Il souhaite réduire le nombre des organisations politiques qui sont très nombreuses en Afghanistan. Il prône de ne reconnaître que les grands partis. Une attaque sans détour envers la pluralité et la diversité politique afghanes.

Ces éléments visent les points sensibles de la démocratie afghane et de sa Constitution. La situation d’insécurité et de guerre crée des actions d’exception, menées par le chef de l’Etat sans égard pour les lois ni les désirs exprimés par la population.

Que veut Gulbuddin Hekmatyar? Ses liens de longue date sont connus avec les services secrets pakistanais et américains. Même s’il a démenti leur poursuite dans un entretien en septembre 2010. «Nous ne permettons pas à nos membres de rejoindre un gouvernement de pantins, contrôlé par les étrangers», déclarait-il alors en exclusivité à rfi.

Sa présence est interprétée par certains comme le signe d’un pas en avant de l’ingérence des pays extérieurs dans la politique intérieure afghane.

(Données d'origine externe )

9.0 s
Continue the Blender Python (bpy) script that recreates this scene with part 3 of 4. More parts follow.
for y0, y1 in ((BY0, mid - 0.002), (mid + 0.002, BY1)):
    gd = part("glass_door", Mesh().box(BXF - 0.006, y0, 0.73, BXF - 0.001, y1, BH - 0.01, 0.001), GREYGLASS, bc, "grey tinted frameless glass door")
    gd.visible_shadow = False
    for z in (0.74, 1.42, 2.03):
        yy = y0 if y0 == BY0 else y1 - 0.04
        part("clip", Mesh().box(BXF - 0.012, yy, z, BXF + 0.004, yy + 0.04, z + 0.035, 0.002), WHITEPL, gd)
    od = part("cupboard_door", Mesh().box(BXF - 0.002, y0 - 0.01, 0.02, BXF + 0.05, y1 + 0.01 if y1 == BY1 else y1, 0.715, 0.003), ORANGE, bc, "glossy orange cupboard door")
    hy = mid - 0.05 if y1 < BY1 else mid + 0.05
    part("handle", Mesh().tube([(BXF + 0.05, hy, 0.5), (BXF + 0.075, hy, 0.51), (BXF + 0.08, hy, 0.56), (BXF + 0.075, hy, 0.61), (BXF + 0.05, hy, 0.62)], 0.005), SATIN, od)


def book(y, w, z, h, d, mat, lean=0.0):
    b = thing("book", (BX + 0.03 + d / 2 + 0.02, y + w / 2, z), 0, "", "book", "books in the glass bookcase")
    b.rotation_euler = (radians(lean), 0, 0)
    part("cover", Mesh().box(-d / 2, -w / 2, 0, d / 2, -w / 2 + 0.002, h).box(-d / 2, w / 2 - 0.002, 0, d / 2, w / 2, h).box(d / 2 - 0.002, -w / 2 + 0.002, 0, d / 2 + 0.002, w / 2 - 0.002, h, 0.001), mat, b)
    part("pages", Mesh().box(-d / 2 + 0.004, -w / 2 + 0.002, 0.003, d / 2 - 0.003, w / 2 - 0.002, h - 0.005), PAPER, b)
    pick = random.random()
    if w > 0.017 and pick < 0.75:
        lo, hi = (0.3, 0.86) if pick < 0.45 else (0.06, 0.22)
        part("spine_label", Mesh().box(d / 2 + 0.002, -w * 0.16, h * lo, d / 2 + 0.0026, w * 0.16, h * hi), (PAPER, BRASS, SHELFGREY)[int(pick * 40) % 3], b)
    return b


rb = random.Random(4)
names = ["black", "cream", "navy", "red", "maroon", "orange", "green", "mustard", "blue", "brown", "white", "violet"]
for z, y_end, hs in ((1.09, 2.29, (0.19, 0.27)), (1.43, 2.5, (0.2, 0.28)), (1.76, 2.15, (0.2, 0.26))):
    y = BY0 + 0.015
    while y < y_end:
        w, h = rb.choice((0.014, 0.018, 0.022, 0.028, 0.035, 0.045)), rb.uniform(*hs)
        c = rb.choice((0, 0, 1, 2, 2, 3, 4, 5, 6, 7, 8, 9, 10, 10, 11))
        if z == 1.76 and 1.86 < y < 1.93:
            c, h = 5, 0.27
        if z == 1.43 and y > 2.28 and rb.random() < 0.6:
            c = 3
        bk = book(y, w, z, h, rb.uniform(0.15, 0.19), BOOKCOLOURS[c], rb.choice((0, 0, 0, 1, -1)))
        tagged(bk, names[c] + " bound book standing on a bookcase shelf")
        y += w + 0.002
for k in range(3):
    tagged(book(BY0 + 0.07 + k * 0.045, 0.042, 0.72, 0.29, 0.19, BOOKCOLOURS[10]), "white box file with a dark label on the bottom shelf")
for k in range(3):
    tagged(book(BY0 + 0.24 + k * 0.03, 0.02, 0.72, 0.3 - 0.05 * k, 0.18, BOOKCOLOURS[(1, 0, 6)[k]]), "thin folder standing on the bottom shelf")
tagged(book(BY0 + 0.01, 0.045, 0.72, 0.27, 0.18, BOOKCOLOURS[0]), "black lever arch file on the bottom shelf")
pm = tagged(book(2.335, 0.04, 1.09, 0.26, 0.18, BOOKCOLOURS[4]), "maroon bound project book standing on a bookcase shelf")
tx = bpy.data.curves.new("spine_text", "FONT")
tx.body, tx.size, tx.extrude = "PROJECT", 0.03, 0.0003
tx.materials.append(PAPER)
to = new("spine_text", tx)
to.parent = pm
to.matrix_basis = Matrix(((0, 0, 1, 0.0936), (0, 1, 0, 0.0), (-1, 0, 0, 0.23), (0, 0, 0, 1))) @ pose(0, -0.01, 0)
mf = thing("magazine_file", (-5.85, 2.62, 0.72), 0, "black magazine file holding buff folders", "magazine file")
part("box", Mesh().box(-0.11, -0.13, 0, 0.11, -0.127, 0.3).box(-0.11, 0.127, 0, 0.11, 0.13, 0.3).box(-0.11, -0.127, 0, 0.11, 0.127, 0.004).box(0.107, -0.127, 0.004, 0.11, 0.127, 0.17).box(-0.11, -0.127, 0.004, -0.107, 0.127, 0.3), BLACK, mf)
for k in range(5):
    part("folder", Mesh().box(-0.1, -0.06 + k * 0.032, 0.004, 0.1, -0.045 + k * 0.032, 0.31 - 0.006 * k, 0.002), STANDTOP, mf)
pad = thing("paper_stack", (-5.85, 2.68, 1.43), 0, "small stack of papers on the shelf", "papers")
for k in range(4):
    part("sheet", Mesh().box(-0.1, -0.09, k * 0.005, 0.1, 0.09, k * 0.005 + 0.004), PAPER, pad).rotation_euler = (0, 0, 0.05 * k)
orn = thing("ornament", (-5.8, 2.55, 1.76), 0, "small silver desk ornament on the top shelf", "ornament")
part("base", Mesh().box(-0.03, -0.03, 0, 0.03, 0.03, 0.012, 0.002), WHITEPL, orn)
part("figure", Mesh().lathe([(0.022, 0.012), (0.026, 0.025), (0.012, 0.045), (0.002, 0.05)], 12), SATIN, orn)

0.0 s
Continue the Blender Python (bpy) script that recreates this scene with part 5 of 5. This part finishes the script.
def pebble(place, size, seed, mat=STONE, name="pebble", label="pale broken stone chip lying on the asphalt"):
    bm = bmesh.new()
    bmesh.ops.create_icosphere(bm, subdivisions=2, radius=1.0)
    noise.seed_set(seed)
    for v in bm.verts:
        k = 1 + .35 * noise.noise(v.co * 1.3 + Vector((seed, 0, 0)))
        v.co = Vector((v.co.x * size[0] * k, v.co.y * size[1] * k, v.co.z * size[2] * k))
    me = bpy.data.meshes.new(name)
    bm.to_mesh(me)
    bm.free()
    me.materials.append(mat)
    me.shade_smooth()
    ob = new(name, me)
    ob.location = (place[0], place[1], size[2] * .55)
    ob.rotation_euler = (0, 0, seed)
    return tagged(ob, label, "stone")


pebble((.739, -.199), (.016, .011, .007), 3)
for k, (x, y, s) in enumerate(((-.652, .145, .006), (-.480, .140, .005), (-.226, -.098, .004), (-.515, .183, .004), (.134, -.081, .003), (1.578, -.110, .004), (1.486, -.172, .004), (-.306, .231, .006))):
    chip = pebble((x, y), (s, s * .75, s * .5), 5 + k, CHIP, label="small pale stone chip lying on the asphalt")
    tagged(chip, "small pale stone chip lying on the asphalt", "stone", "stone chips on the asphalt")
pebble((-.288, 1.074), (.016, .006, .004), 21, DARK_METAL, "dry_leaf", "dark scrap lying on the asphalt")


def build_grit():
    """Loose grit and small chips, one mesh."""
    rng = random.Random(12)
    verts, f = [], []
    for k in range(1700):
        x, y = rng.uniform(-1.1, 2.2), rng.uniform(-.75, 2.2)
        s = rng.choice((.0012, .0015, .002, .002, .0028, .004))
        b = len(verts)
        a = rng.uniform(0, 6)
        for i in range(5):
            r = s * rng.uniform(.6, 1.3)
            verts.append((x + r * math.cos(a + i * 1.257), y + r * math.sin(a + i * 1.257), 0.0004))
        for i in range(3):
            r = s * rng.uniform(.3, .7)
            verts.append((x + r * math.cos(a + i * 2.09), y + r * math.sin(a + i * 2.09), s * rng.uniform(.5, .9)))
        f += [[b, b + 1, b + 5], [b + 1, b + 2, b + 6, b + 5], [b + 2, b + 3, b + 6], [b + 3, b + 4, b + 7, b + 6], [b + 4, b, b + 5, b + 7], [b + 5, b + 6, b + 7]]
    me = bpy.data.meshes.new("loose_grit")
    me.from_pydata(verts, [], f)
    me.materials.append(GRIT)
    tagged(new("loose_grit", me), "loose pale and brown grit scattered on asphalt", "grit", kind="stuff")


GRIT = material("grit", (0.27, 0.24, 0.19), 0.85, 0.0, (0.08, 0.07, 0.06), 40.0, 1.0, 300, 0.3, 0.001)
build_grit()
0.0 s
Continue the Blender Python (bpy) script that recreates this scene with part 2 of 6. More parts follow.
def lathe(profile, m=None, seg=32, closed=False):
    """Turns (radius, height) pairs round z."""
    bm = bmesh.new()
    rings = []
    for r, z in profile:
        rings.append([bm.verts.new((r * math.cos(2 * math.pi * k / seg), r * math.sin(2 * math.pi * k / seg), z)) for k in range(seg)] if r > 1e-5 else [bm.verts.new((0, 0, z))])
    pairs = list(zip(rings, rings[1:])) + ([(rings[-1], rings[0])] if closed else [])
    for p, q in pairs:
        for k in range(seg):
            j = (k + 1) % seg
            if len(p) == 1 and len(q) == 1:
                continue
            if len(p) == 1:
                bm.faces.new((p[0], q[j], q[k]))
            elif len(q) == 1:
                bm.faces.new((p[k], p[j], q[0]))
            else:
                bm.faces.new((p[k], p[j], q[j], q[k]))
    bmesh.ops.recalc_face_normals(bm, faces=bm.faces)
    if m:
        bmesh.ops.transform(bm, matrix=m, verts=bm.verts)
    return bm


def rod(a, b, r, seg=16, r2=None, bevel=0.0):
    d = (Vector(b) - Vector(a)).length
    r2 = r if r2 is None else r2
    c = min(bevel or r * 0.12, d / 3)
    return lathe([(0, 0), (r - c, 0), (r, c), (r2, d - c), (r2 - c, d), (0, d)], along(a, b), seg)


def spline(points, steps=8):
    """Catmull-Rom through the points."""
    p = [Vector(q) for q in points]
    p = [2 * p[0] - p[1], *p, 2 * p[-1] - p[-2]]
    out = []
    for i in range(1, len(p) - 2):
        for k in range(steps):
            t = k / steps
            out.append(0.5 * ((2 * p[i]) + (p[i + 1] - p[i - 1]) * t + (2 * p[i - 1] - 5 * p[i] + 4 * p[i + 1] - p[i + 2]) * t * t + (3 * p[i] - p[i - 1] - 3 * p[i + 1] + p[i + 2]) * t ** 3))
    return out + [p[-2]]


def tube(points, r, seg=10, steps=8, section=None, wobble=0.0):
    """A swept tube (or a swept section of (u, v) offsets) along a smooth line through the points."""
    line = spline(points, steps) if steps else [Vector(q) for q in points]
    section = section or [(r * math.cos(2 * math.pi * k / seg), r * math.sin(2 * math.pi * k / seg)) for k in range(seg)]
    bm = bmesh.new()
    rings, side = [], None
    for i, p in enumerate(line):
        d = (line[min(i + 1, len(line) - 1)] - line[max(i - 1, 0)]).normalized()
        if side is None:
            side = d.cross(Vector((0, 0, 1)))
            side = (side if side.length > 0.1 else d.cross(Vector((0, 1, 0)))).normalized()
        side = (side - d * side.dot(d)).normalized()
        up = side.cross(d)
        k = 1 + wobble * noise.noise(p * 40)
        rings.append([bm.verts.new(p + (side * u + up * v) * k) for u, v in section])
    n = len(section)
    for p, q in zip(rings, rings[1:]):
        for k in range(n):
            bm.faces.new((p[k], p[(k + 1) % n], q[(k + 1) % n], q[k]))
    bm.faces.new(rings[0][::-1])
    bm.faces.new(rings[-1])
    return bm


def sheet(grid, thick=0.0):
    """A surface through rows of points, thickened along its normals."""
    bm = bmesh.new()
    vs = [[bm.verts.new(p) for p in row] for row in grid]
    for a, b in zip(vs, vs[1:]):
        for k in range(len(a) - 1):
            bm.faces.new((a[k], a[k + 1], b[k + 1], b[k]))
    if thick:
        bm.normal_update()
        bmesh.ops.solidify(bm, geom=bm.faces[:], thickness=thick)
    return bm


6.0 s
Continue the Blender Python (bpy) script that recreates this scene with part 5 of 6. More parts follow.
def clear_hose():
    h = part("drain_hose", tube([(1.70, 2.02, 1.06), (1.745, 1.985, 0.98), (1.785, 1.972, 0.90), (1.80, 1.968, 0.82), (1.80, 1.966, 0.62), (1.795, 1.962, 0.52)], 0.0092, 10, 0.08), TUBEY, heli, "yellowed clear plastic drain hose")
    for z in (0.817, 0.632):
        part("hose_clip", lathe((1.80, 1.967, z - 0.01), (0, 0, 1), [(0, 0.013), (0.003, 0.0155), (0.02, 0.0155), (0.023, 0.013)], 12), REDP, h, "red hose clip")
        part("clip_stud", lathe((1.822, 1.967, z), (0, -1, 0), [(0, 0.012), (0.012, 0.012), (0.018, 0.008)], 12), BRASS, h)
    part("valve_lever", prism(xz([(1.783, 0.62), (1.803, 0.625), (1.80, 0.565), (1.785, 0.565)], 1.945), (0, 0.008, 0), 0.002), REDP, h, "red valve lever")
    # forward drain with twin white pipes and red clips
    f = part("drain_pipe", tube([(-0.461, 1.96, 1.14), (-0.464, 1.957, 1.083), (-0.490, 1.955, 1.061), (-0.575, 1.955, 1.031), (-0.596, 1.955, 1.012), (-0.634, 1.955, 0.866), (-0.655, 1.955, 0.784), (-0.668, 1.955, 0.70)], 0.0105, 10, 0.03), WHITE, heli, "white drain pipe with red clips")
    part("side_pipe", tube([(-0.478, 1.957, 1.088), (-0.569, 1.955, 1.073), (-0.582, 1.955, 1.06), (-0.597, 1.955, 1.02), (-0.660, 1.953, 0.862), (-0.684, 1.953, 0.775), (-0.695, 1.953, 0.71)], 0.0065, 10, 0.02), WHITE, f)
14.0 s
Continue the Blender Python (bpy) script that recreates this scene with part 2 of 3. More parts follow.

Cela nous rappelle si besoin était que protéger ses médias et les inciter à faire un travail digne et indépendant devrait entrer dans la conscience des citoyens du monde pour se protéger de la pollution de l’information et de sa manipulation.

En effet, l’information est, ou pourrait être, le rempart des limites à ne pas franchir pour tout pouvoir dans la démocratie. Et cela n’est pas seulement le cas pour l’Afghanistan.